ブログ冒頭の記事を読むと、いくら韓国内の話とはいえ、雇用の話を論じているのに、金融緩和は全くスルーしています。この記事を書いた人の頭の中には、雇用と金融緩和が密接に関連しているという観念が全く無いのだと思います。

日本も以前は韓国と似た状況でしたが、それにしても少数派ながらリフレ派が存在し、その人々が事あるごとに政府や野党に対して提言など行ってきました。韓国でも、マクロ経済を学んだ人は少なからず、存在すると思います。こういう人たちが、金融緩和策や積極財政を提言しないのはなぜなのか本当に不思議です。

そうして、事はさらに深刻です。韓国の若年失業率の高止まりが続くことで、すでに若年から中年に移行した人たちの経済状況が低迷しているのです。非正規雇用の割合も極めて高く、その人たちの所得水準は不安定です。

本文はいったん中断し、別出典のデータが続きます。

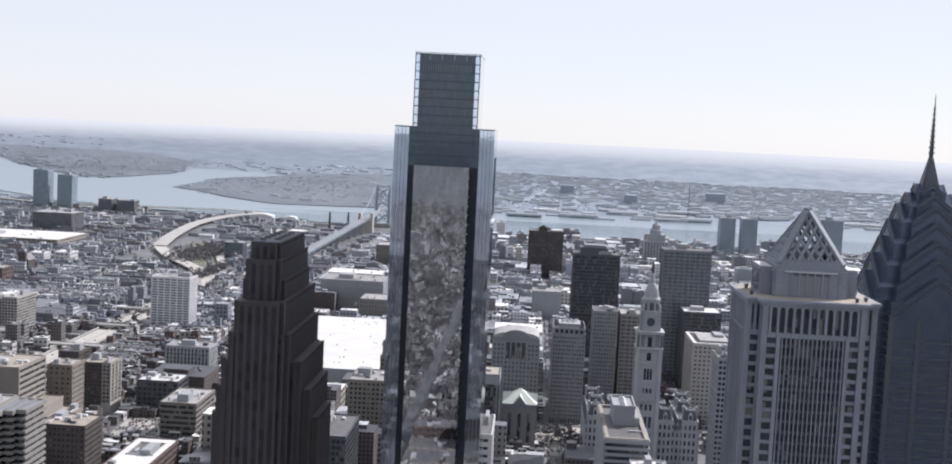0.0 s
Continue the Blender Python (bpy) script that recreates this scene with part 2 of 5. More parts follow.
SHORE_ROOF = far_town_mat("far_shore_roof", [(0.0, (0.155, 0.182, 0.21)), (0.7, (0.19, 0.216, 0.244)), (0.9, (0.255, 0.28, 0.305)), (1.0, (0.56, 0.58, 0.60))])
WATER = water_mat("river_water")
CONCRETE = surface("road_concrete", (0.31, 0.308, 0.30), 0.9)
ROAD_TAN = surface("tan_road_concrete", (0.325, 0.318, 0.295), 0.9)
# blue-grey that takes in the haze over the river towers
CONDO = surface("hazy_tower_wall", (0.27, 0.335, 0.395), 0.45, spread=0.12)
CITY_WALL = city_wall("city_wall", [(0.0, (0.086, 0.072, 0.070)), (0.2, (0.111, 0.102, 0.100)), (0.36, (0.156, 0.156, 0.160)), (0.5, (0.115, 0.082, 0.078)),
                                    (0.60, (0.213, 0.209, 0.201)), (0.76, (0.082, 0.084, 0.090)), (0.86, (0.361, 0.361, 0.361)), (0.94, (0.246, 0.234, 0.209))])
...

現在の韓国の30代の未婚率は日本をかなり上回っています。この事態を放っておけば、未婚率が経済的な要因でさらに上昇していくことでしょう。韓国でも未婚率と合計特殊出生率はかなり強い関係にあります。金融政策の失敗が、将来的な韓国の大幅な人口減と高齢者の割合の急増をもたらす可能性が大いにあります。

しかも、そのスピードは日本よりも早いです。韓国が「消滅」するかどうか、その方が巷でよく目にする「韓国崩壊」論よりもよほど深刻な事態です。

文政権は、一刻もはやく、マクロ経済の政策転換を行い、金融緩和、積極財政に転ずるべきです。